İşte en sevdiğim, gündüz evdeyim ve sular kesiliyor!
Ellerimde sabun, mutfakta çeşmeden gelen "tıssss" sesi ve ben baş başayız!
Harika!
Ne yapacağız şimdi?
Tabii ki evdeki damacana suya gideceğiz, çare mi var!
Süt dediğin kaç TL... Ben damacanası 9 TL olan suyla ellerimi yıkıyorum!
Kleopatra da kim!
Antik Mısır'ın kraliçesini ezip geçiyorum!
Lüksün alası bende!
Bir de yüzümü yıkadım damacana suyla, ohhh miss resmen ışıldıyorum...
Pırıl pırıl parlayarak salona gidiyor ve bilgisayarımdan İZSU'nun internet sitesine giriyorum...
Eveeett mahallemdeki kesinti, 4 saat 45 dakika sürecekmiş.
Önce merak ediyorum niye 45 diye?
Ne bileyim neden 40, 35 veya 1 saat değil!
5 saat yazınca uzun bir zaman dilimi gözükecek diye, vitrindeki 9.99 TL etiket misali, algı yanılması mı yapıyor İZSU diye işgilleniyorum!
Ne demiş Bülent Ortaçgil, "Olamaz mı? Olabilir!"
Derken arızanın nedenini de merak ediyorum...
"Branşman" arızasıymış!
İsmi pek ürkütücü duruyor...
"Bir keserim sularını, bir daha haftalarca getirmem.
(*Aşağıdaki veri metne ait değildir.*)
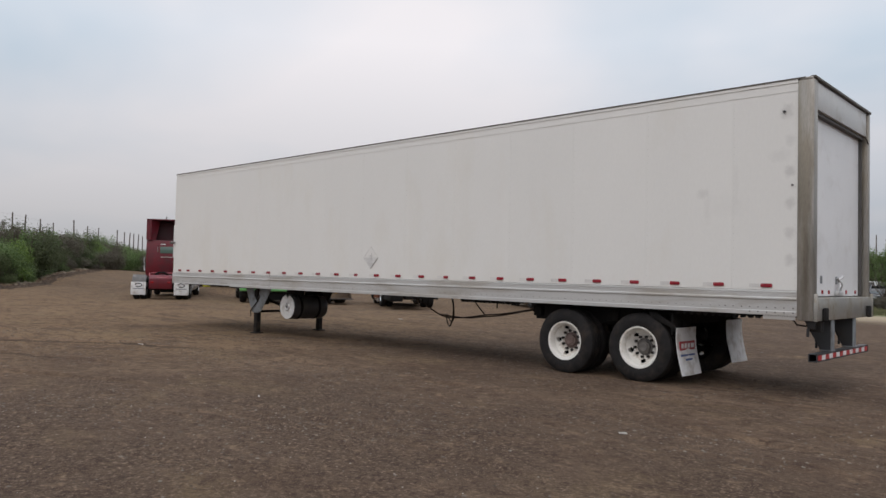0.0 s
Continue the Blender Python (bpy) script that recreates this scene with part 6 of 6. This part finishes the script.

Keseyim mi haaa keseyim miii" diyor gibi geliyor, korkuyla Google abiye soruyorum...
"Kardeş bu ne demek?" diye...
Sağolsun çok tatlıdır hemen cevap verir.
"Sokaktan geçen ana hat şebekesinden, binaya ayrılan kola branşman hattı deniyor" diye cevap verdi...
Süper!
İyi de biz bunları yeni yaptırmamış mıydık, hatta parasını da apartman sakinleri olarak, pamuk ellerimizi cebe atarak vermemiş miydik!
Onlar başka hatlar mıydı?
Aynı hatlarsa bu kadar çabuk niye arızalandı?
Değilse, bu mahalle sakinleri o hatları bozmak için ne yaptı?
Sorularım bitmek bilmiyor...
Ve aklıma bir tane daha geliyor...
Sahi biz bu çeşmelerden akan suları neden içemiyor ve bir de damacana suya para veriyoruz!
Rus gidince "yerli güzele" kalmıştınız! Hatırlatırım!
Zaman denilen şey, İZSU'nun tüm muhalefetine ve kesintilerine rağmen su gibi akıp gidiyor!
Bir bakacağız, daha düne kadar kar fotoğrafları paylaşırken bir anda kadrajları yeniden deniz, kum ve ayak fotoğrafları süsleyecek!
Yaz gelecek yaz!
Hayatı "beş dakika daha" diyerek sürekli ertelemeyi seven bizler için pek mümkün değil ama "erken rezervasyon" gongu çaldı!
Peki bu gongu kim duydu?
Cevap veriyorum: Ruslar!
Vallahi geliyorlar...
Hasretimizden prangalar eskiten Ruslar, çoluk çombalak ve tüm fıstık hatunları toplayıp yaz tatillerini Türkiye'de geçirmeye karar vermişler...
Erken rezervasyonların yüzde 50'si Türkiye'ye yapılmış...
Ülke ekonomisi için güzel, yerli turist için kötü haber!
Ey turizmciler...
Otel sahipleri...
Bakın hatırlatırım...
O Ruslar ki gittiklerinde bize kalmıştınız...
Yerli turisti "tavlamak" için bir ton numara çekmiştiniz...
Şimdi Ruslar geri dönüyor diye, bize "yaz aşkı" muamelesi yapar, yerli turist için fiyatları yine katlarsanız bozuşuruz...
"Bir hafta otelde kalacağıma, bu fiyata gider küçük bir yazlık alırım daha iyi" dedirtmeyin bakın yine...
Siz Ruslara bayılıyorsanız, bize de tav olan çok!
Yunanistan, her yaz sudan ucuz kalamarı, mezesi, balığı, dolmaki, cacikisiyle sofra kurup, "Gel Komşi" diyerek adalarda Sirtaki'ye davet ediyor...
"Erken rezervasyon" misali "erken uyarı" size...
Yerli turiste bu yaz "kısasa kısas" yaptırmayın!